Lo que ha sucedido con la fiscalía en el caso Cocteles es un desastre predecible, una prueba más de lo que muchos ya sabían y temían: nuestro sistema judicial se ha convertido en víctima de la sobrepolitización, de una plaga que socava el mismo ADN de la justicia.
La anulación del juicio oral por parte de la Corte Suprema no es un error procesal; es una señal clara de que las instituciones supuestamente encargadas de garantizar el orden y la equidad están al servicio de intereses ajenos al bien común. Como ha sucedido tantas veces en nuestra historia, la justicia se ha transformado en un juego de poder en el que los hilos invisibles de la política tiran de los destinos de los casos más relevantes, como si fueran marionetas.
Lo que está en juego no es solo el destino de un caso en particular, ni de los implicados en éste, sino la misma idea de justicia, que está siendo relegada cada vez más al trasfondo.

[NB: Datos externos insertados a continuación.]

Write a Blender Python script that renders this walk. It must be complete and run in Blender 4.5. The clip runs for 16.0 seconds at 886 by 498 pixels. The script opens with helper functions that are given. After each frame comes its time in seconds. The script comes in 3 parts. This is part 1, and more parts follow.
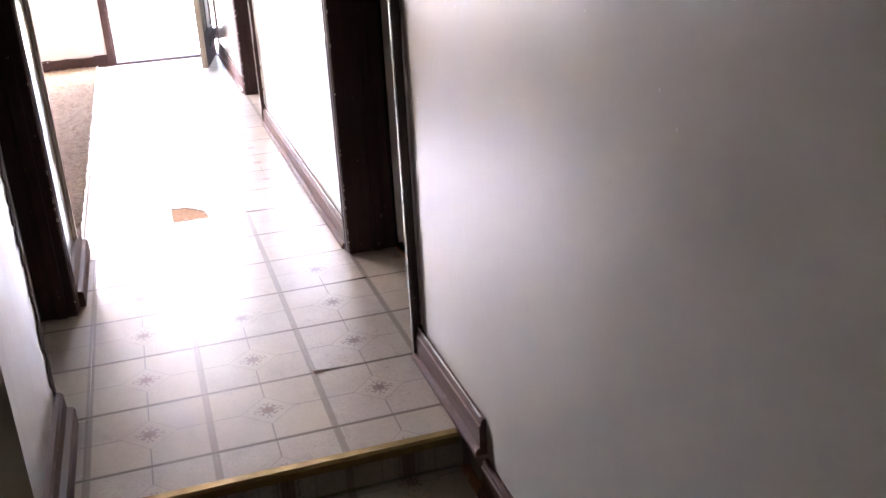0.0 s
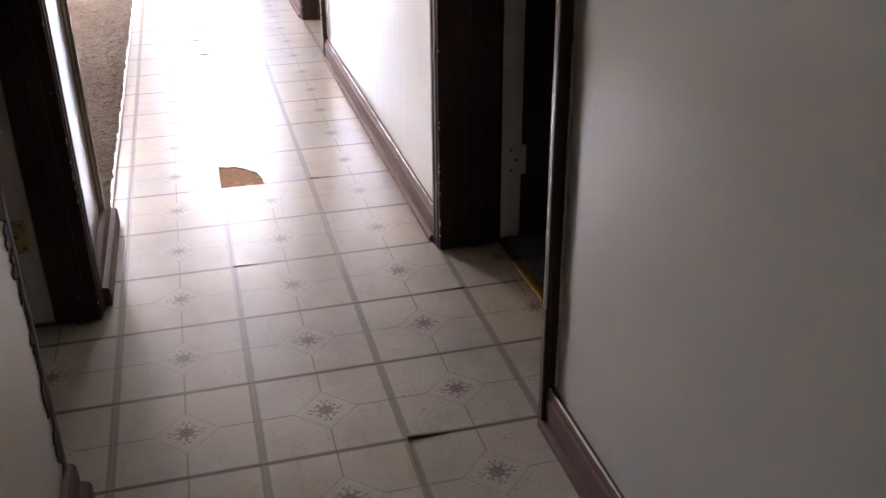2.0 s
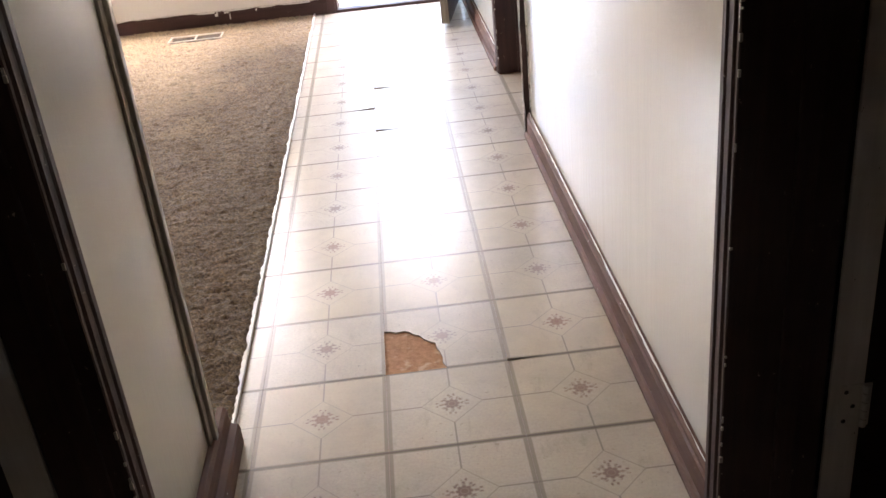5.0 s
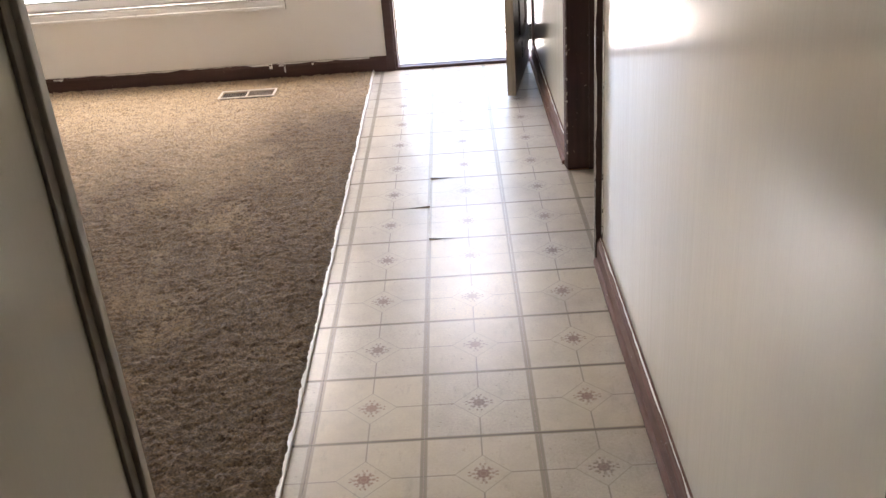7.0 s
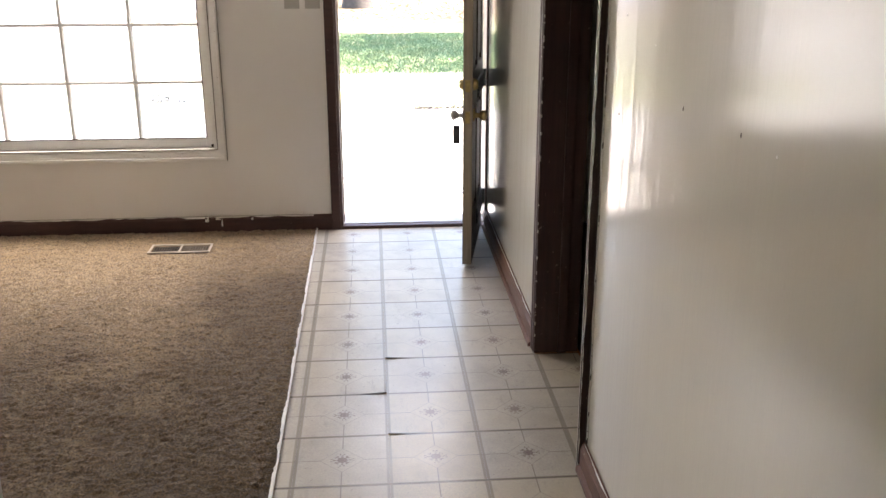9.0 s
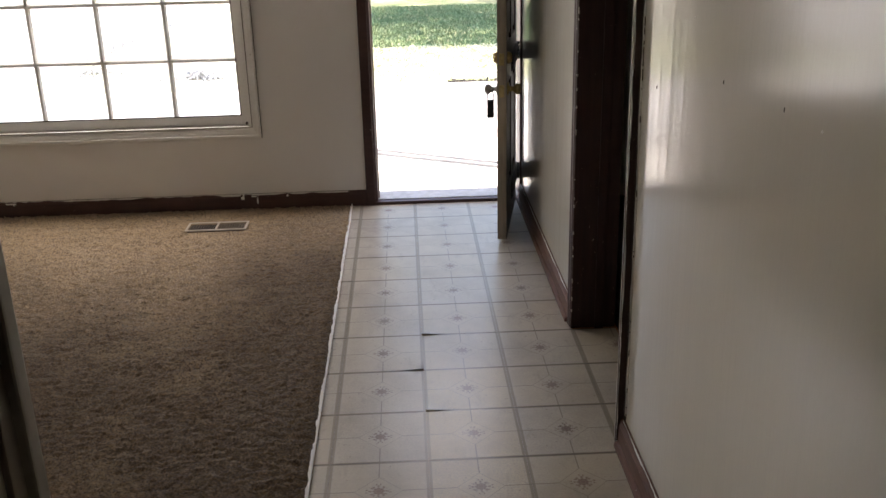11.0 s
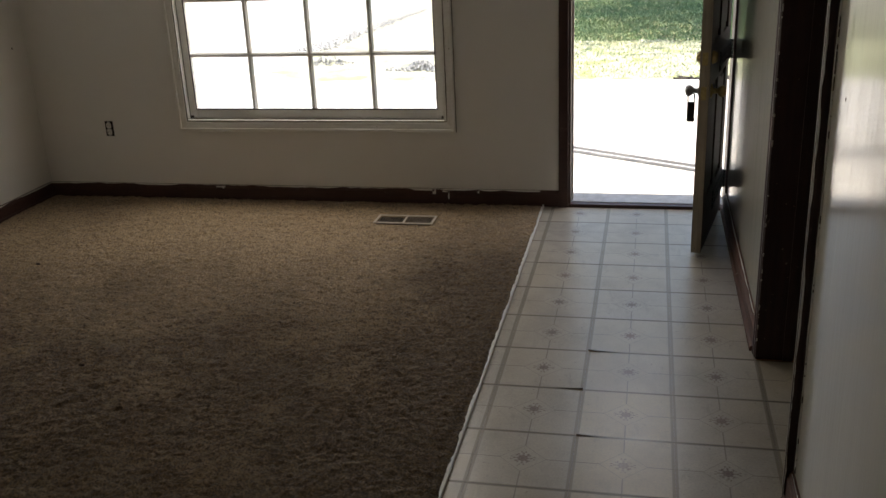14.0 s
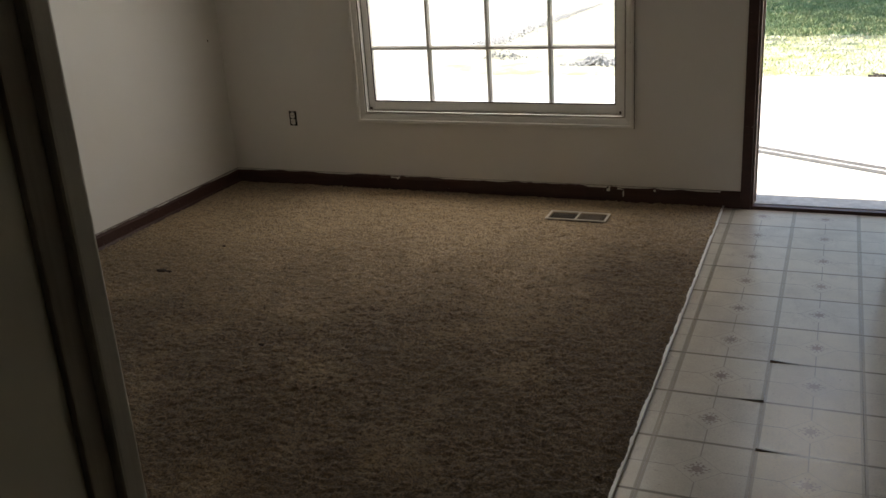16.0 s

La politización de la justicia no solo comete una barbaridad contra aquellos que dependen de la protección de la ley, sino que también amenaza el mismo núcleo de la democracia, ya que el principio de imparcialidad, que debería ser el fundamento de cualquier sistema judicial, se desvanece en un caldo impregnado de manipulación e intereses oscuros.
Y lo más triste es: al perder este juicio no solo perdemos un caso: perdemos años de esfuerzo, de una lucha por la verdad. Los fiscales ahora se enfrentan a un sistema que los abandona y el ciudadano común se encuentra una vez más desencantado, aplastado y convencido de que en el Perú, la justicia es solo un espejismo, una quimera que nunca se realiza.
Debemos preguntarnos si estamos listos para seguir permitiendo que la justicia ceda ante la voluntad de aquellos que, desde las sombras del poder, manejan los hilos de los destinos de todos nosotros.